* EXERCISE OBJECTIVE
Give the listing again exactly, omitting its images.

* INFORMATION SHOWN
- - -

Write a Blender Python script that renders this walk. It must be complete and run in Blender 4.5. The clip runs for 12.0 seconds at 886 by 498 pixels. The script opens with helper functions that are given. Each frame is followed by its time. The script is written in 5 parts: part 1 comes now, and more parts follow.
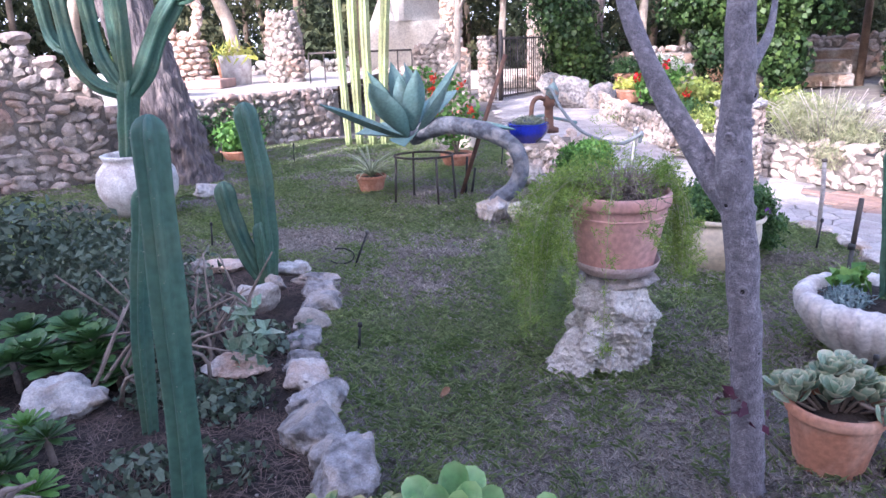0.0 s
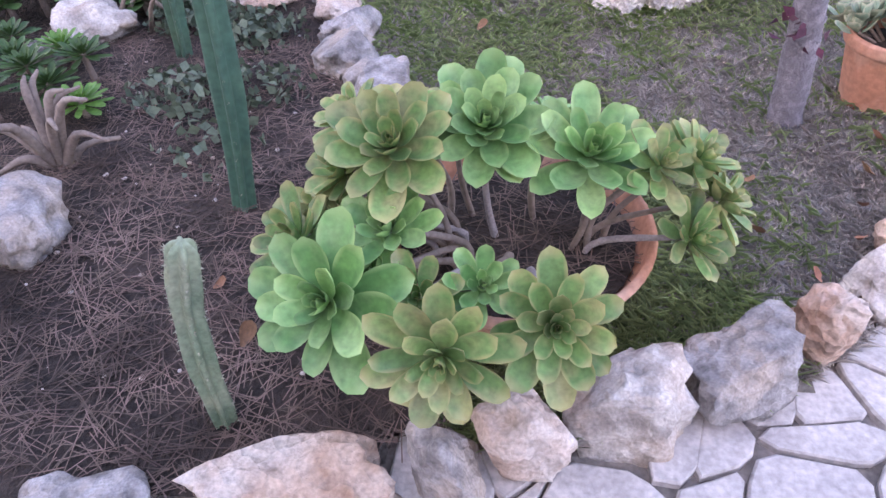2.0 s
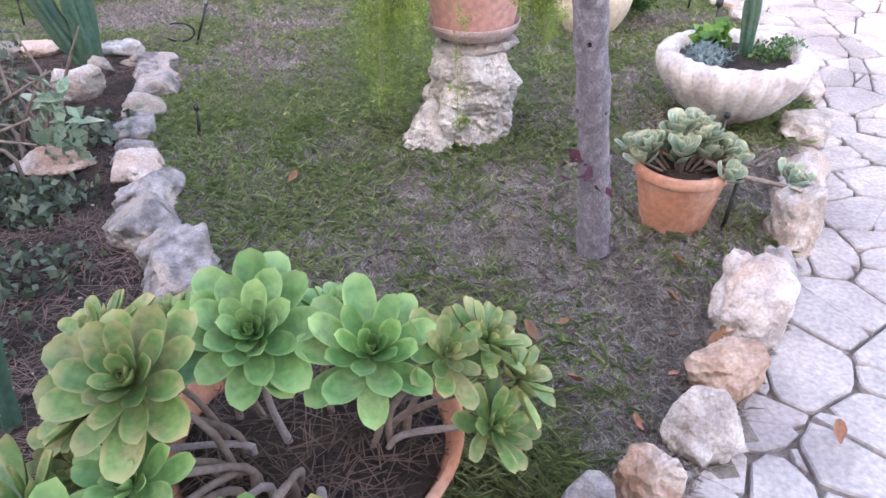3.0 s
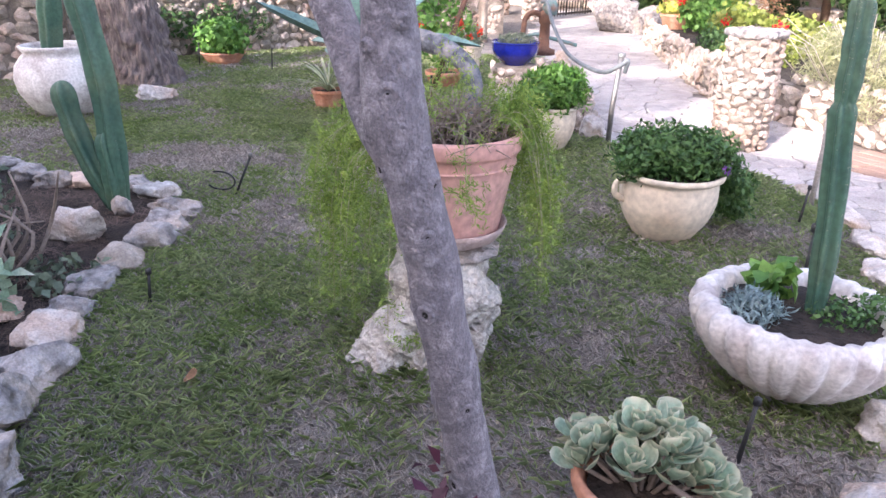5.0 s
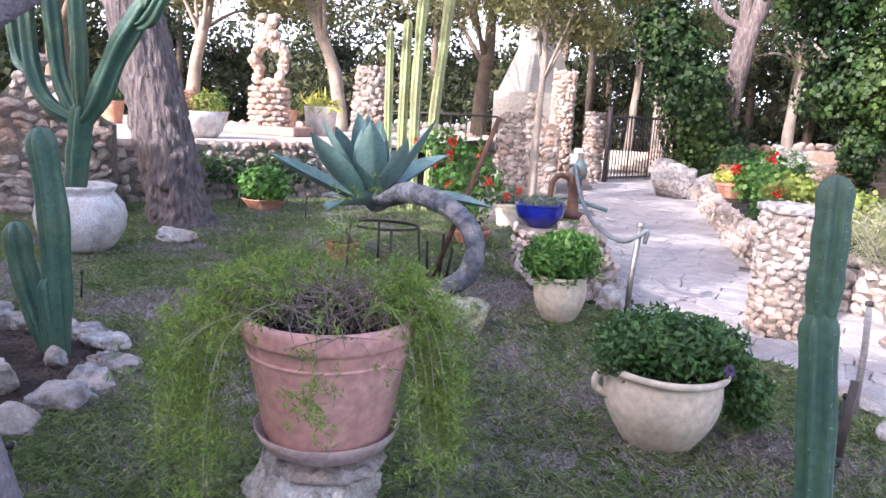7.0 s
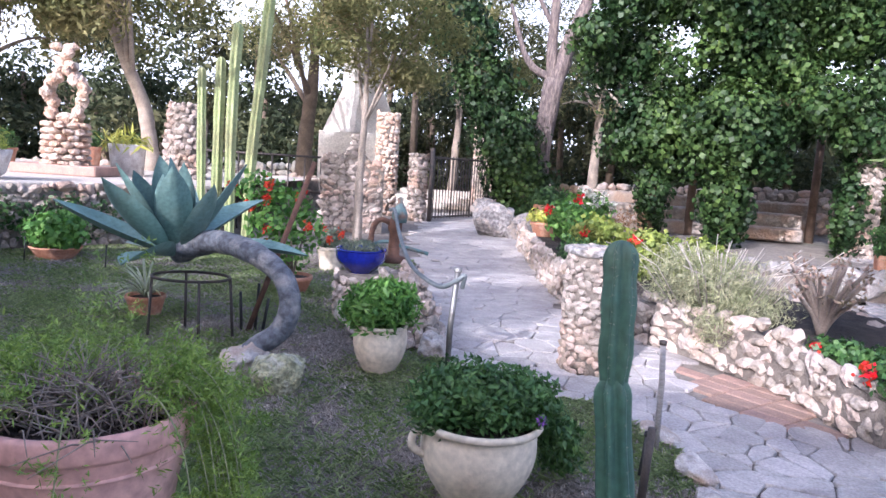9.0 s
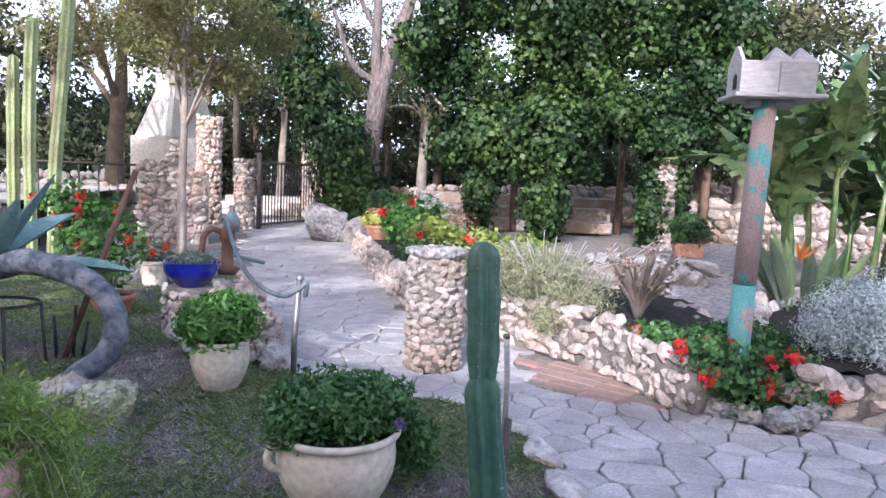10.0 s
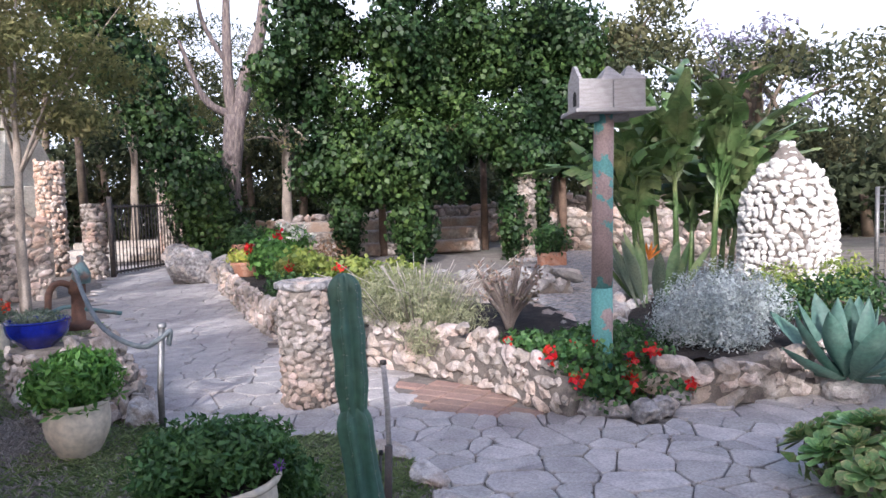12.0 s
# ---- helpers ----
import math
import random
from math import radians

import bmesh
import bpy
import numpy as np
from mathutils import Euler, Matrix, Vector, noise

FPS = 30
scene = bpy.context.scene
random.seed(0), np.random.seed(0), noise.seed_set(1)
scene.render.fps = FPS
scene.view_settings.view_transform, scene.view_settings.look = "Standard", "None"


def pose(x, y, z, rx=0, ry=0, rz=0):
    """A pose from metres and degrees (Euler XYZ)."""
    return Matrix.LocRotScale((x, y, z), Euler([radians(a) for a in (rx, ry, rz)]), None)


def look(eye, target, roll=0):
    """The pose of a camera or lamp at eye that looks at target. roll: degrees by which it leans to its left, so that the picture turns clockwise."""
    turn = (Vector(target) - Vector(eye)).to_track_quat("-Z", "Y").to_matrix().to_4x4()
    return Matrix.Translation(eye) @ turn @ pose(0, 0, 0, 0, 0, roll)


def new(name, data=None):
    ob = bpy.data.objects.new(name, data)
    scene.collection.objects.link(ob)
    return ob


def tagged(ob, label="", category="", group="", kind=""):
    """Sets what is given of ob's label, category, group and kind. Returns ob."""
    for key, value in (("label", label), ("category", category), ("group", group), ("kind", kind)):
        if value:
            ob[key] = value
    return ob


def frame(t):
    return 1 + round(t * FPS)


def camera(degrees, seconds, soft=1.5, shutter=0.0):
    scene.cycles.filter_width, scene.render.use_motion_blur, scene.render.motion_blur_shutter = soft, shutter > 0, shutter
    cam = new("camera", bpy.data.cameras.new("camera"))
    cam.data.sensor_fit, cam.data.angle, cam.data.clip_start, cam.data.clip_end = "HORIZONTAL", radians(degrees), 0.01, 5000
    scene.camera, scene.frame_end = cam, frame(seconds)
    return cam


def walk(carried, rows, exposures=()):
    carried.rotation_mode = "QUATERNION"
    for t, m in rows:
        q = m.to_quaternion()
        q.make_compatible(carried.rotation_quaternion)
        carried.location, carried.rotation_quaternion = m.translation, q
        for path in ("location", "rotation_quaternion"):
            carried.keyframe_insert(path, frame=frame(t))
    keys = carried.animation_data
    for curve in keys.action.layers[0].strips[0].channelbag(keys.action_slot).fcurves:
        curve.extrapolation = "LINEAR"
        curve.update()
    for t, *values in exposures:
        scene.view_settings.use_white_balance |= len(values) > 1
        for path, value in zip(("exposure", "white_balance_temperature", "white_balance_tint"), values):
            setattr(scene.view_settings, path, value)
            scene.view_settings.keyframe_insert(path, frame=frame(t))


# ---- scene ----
cam = camera(65.1, 12.0)
# exposure and white balance of the clip's camera: seconds, stops, kelvin, tint
EXPOSURES = [(0, 2.17, 5480, 27), (0.5, 2.24, 5530, 26), (1.0, 2.54, 5900, 27), (2.0, 2.92, 6350, 30), (3.5, 2.79, 6750, 18), (5.5, 2.33, 6150, 23), (6.7, 2.05, 5950, 23), (8.5, 1.78, 5600, 22), (10, 1.56, 5500, 17), (11, 1.44, 5650, 16), (12, 1.2, 5700, 16)]
PATH = [
    (0, (0.089, -0.51, 1.601), (-0.04, 1.402, 1.028), -2.0),
    (0.5, (0.148, -0.499, 1.55), (0.029, 1.38, 0.877), 1.8),
    (1, (0.111, -0.547, 1.483), (-0.172, 1.202, 0.553), -0.9),
    (1.5, (0.078, -0.562, 1.431), (-0.203, 0.987, 0.198), -2.1),
    (2, (0.077, -0.561, 1.403), (-0.129, 0.896, 0.049), -2.5),
    (2.5, (0.143, -0.477, 1.432), (0.148, 1.071, 0.166), -0.1),
    (3, (0.282, -0.32, 1.464), (0.428, 1.322, 0.333), -1.2),
    (3.5, (0.539, -0.188, 1.477), (0.577, 1.561, 0.508), 1.1),
    (3.7, (0.631, -0.127, 1.48), (0.631, 1.639, 0.542), -0.3),
    (5.3, (1.185, 0.562, 1.438), (0.859, 2.406, 0.712), 1.9),
    (5.5, (1.247, 0.632, 1.434), (0.926, 2.488, 0.76), 2.1),
    (6, (1.398, 0.818, 1.417), (1.132, 2.714, 0.841), 2.2),
    (6.5, (1.479, 0.994, 1.43), (1.121, 2.863, 0.815), 1.3),
    (6.7, (1.507, 1.03, 1.438), (1.025, 2.906, 0.929), 2.5),
    (8.3, (1.656, 1.18, 1.499), (1.04, 3.068, 1.264), 4.2),
    (8.5, (1.661, 1.208, 1.495), (1.185, 3.131, 1.219), 4.4),
    (9, (1.613, 1.24, 1.514), (1.533, 3.223, 1.267), 3.8),
    (9.5, (1.556, 1.248, 1.52), (1.71, 3.229, 1.297), 2.5),
    (10, (1.535, 1.257, 1.516), (1.935, 3.205, 1.305), 2.6),
    (10.5, (1.545, 1.245, 1.524), (2.024, 3.178, 1.338), 1.1),
    (11, (1.558, 1.253, 1.524), (2.158, 3.152, 1.349), -0.4),
    (11.5, (1.561, 1.21, 1.532), (2.263, 3.077, 1.391), -1.3),
    (12, (1.564, 1.228, 1.528), (2.312, 3.077, 1.39), -1.7),
]
walk(cam, [(t, look(eye, target, roll)) for t, eye, target, roll in PATH], EXPOSURES)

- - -

* COMPLETED TASK
Write a Blender Python script that renders this walk. It must be complete and run in Blender 4.5. The clip runs for 12.0 seconds at 886 by 498 pixels. The script opens with helper functions that are given. Each frame is followed by its time. The script is written in 5 parts: part 1 comes now, and more parts follow.
0.0 s
2.0 s
3.0 s
5.0 s
7.0 s
9.0 s
10.0 s
12.0 s
# ---- helpers ----
import math
import random
from math import radians

import bmesh
import bpy
import numpy as np
from mathutils import Euler, Matrix, Vector, noise

FPS = 30
scene = bpy.context.scene
random.seed(0), np.random.seed(0), noise.seed_set(1)
scene.render.fps = FPS
scene.view_settings.view_transform, scene.view_settings.look = "Standard", "None"


def pose(x, y, z, rx=0, ry=0, rz=0):
    """A pose from metres and degrees (Euler XYZ)."""
    return Matrix.LocRotScale((x, y, z), Euler([radians(a) for a in (rx, ry, rz)]), None)


def look(eye, target, roll=0):
    """The pose of a camera or lamp at eye that looks at target. roll: degrees by which it leans to its left, so that the picture turns clockwise."""
    turn = (Vector(target) - Vector(eye)).to_track_quat("-Z", "Y").to_matrix().to_4x4()
    return Matrix.Translation(eye) @ turn @ pose(0, 0, 0, 0, 0, roll)


def new(name, data=None):
    ob = bpy.data.objects.new(name, data)
    scene.collection.objects.link(ob)
    return ob


def tagged(ob, label="", category="", group="", kind=""):
    """Sets what is given of ob's label, category, group and kind. Returns ob."""
    for key, value in (("label", label), ("category", category), ("group", group), ("kind", kind)):
        if value:
            ob[key] = value
    return ob


def frame(t):
    return 1 + round(t * FPS)


def camera(degrees, seconds, soft=1.5, shutter=0.0):
    scene.cycles.filter_width, scene.render.use_motion_blur, scene.render.motion_blur_shutter = soft, shutter > 0, shutter
    cam = new("camera", bpy.data.cameras.new("camera"))
    cam.data.sensor_fit, cam.data.angle, cam.data.clip_start, cam.data.clip_end = "HORIZONTAL", radians(degrees), 0.01, 5000
    scene.camera, scene.frame_end = cam, frame(seconds)
    return cam


def walk(carried, rows, exposures=()):
    carried.rotation_mode = "QUATERNION"
    for t, m in rows:
        q = m.to_quaternion()
        q.make_compatible(carried.rotation_quaternion)
        carried.location, carried.rotation_quaternion = m.translation, q
        for path in ("location", "rotation_quaternion"):
            carried.keyframe_insert(path, frame=frame(t))
    keys = carried.animation_data
    for curve in keys.action.layers[0].strips[0].channelbag(keys.action_slot).fcurves:
        curve.extrapolation = "LINEAR"
        curve.update()
    for t, *values in exposures:
        scene.view_settings.use_white_balance |= len(values) > 1
        for path, value in zip(("exposure", "white_balance_temperature", "white_balance_tint"), values):
            setattr(scene.view_settings, path, value)
            scene.view_settings.keyframe_insert(path, frame=frame(t))


# ---- scene ----
cam = camera(65.1, 12.0)
# exposure and white balance of the clip's camera: seconds, stops, kelvin, tint
EXPOSURES = [(0, 2.17, 5480, 27), (0.5, 2.24, 5530, 26), (1.0, 2.54, 5900, 27), (2.0, 2.92, 6350, 30), (3.5, 2.79, 6750, 18), (5.5, 2.33, 6150, 23), (6.7, 2.05, 5950, 23), (8.5, 1.78, 5600, 22), (10, 1.56, 5500, 17), (11, 1.44, 5650, 16), (12, 1.2, 5700, 16)]
PATH = [
    (0, (0.089, -0.51, 1.601), (-0.04, 1.402, 1.028), -2.0),
    (0.5, (0.148, -0.499, 1.55), (0.029, 1.38, 0.877), 1.8),
    (1, (0.111, -0.547, 1.483), (-0.172, 1.202, 0.553), -0.9),
    (1.5, (0.078, -0.562, 1.431), (-0.203, 0.987, 0.198), -2.1),
    (2, (0.077, -0.561, 1.403), (-0.129, 0.896, 0.049), -2.5),
    (2.5, (0.143, -0.477, 1.432), (0.148, 1.071, 0.166), -0.1),
    (3, (0.282, -0.32, 1.464), (0.428, 1.322, 0.333), -1.2),
    (3.5, (0.539, -0.188, 1.477), (0.577, 1.561, 0.508), 1.1),
    (3.7, (0.631, -0.127, 1.48), (0.631, 1.639, 0.542), -0.3),
    (5.3, (1.185, 0.562, 1.438), (0.859, 2.406, 0.712), 1.9),
    (5.5, (1.247, 0.632, 1.434), (0.926, 2.488, 0.76), 2.1),
    (6, (1.398, 0.818, 1.417), (1.132, 2.714, 0.841), 2.2),
    (6.5, (1.479, 0.994, 1.43), (1.121, 2.863, 0.815), 1.3),
    (6.7, (1.507, 1.03, 1.438), (1.025, 2.906, 0.929), 2.5),
    (8.3, (1.656, 1.18, 1.499), (1.04, 3.068, 1.264), 4.2),
    (8.5, (1.661, 1.208, 1.495), (1.185, 3.131, 1.219), 4.4),
    (9, (1.613, 1.24, 1.514), (1.533, 3.223, 1.267), 3.8),
    (9.5, (1.556, 1.248, 1.52), (1.71, 3.229, 1.297), 2.5),
    (10, (1.535, 1.257, 1.516), (1.935, 3.205, 1.305), 2.6),
    (10.5, (1.545, 1.245, 1.524), (2.024, 3.178, 1.338), 1.1),
    (11, (1.558, 1.253, 1.524), (2.158, 3.152, 1.349), -0.4),
    (11.5, (1.561, 1.21, 1.532), (2.263, 3.077, 1.391), -1.3),
    (12, (1.564, 1.228, 1.528), (2.312, 3.077, 1.39), -1.7),
]
walk(cam, [(t, look(eye, target, roll)) for t, eye, target, roll in PATH], EXPOSURES)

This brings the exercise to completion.